Miller has more reporting on the proposed regulations, which will affect career programs at for-profit and community colleges.

How to improve gainful employment regs

Gainful employment regulations aim to ensure that career programs don’t leave students jobless and in debt, writes the New America Foundation’s Ben Miller in Improving Gainful Employment. The Obama administration’s new proposal is  simpler and stronger than the one invalidated by a judge in 2012, he writes. But it still has loopholes. gainful employment

In addition to measuring students’ debt-to-earnings ratio, Miller suggests three performance tests. Students would have to pay down their loans, no more than a third of students could withdraw in a year and the average graduate would have to earn at least as much as a full-time minimum-wage worker.

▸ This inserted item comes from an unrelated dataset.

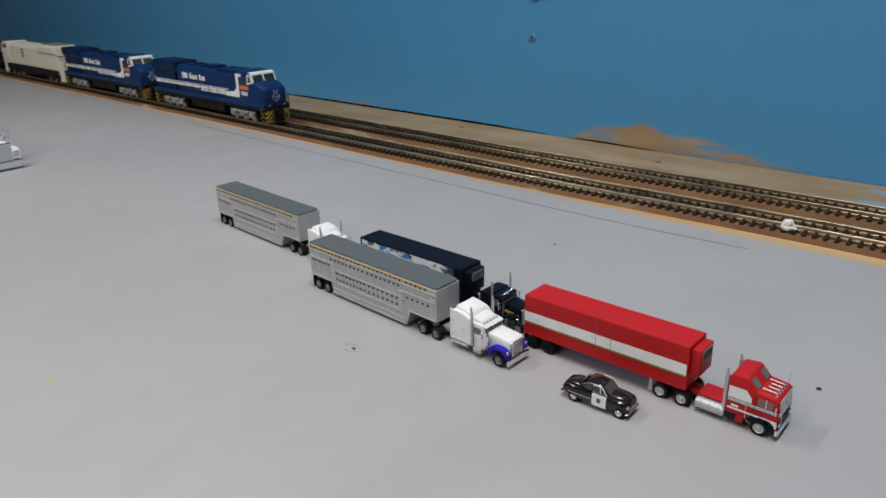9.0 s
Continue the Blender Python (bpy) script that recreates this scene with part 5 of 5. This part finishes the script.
def ribbon(name, points, width, height, mat, label, category):
    """A thin flat line along (x, y) points in metres."""
    bm = bmesh.new()
    rows = []
    for i, (x, y) in enumerate(points):
        w = width * (1 + 0.35 * noise.noise((x * 60, 7, 0)))
        rows.append([bm.verts.new((x * 1000, y * 1000 + d * w / 2, z)) for d, z in ((-1, 0.0), (-1, height), (1, height), (1, 0.0))])
    for a, b in zip(rows, rows[1:]):
        for i in range(4):
            j = (i + 1) % 4
            bm.faces.new((a[i], b[i], b[j], a[j]))
    bm.faces.new(rows[0]), bm.faces.new(rows[-1][::-1])
    return tagged(part(name, bm, mat), label, category, kind="structure")


LINE = material("pencil_line", (0.10, 0.10, 0.105), 0.7, vary=0.3, scale=120)
xs = np.linspace(-0.56, 0.10, 60)
ribbon("board_line", [(float(x), float(np.interp(x, (-0.55, -0.36, -0.20, -0.05, 0.03, 0.10), (0.2405, 0.2360, 0.2345, 0.2325, 0.2335, 0.2385))) + 0.0006 * noise.noise((x * 12, 0, 0))) for x in xs], 0.9, 0.05, LINE, "long thin dark line drawn on the grey board", "line")
bit = thing("wire_bit", pose(0.2050, 0.3990, 0.0004), "short bent black wire lying on the tan board", "wire")
part("wire", rods(((-7, -1.5, 0.6), (-2, 1.5, 0.8), 0.5), ((-2, 1.5, 0.8), (3, 2.4, 1.6), 0.5), ((-4, 0.5, 0.7), (1, -2.5, 0.6), 0.5), ((1, -2.5, 0.6), (8, -3.5, 0.6), 0.4)), DIRT, bit)
settle(bit)


# ---- hanging tubes, all unseen; the third goes with the added fill lamp ----
for lx, ly, watts in LAMPS:
    t = thing("added_tube_fitting", pose(lx, ly, LAMP_Z, 0, 0, 90), "unseen white enamel batten hung from the ceiling over a lamp", "ceiling lamp", "ceiling tubes")
    batten = part("batten", boxm(-320, 320, -45, 45, 12, 50, bevel=3), FITTING, t)
    for s in (-1, 1):
        part("hanger", rods(((s * 250, 0, 48), (s * 250, 0, (CEILING - LAMP_Z) * 1000), 3)), FITTING, t)
    settle(t)

for ob in scene.objects:
    if ob.type == "MESH" and ob.data.materials and ob.data.materials[0] in (CLEAR, BLISTER, FROST, EDGE):
        ob.visible_shadow = False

Career programs that can’t meet these standards — or have graduates with too much debt compared to their incomes — would risk losing eligibility for federal student aid.

Career programs need to focus on all their students — dropouts as well as graduates — Miller argues.

Furthermore, it’s not enough for programs to show low student debt if students also have low earnings, he writes: “Students are also spending billions in federal grant aid and arguably an even more precious resource, their time. They should expect better than living in or near poverty after completing a postsecondary program.”

Community college students typically don’t borrow — or don’t borrow very much — to pursue a vocational credential. But some don’t earn much either. Community colleges also have high dropout rates.

Gainful employment rules will hit high-cost for-profit colleges the hardest, but they also apply to nonprofit colleges that provide job training.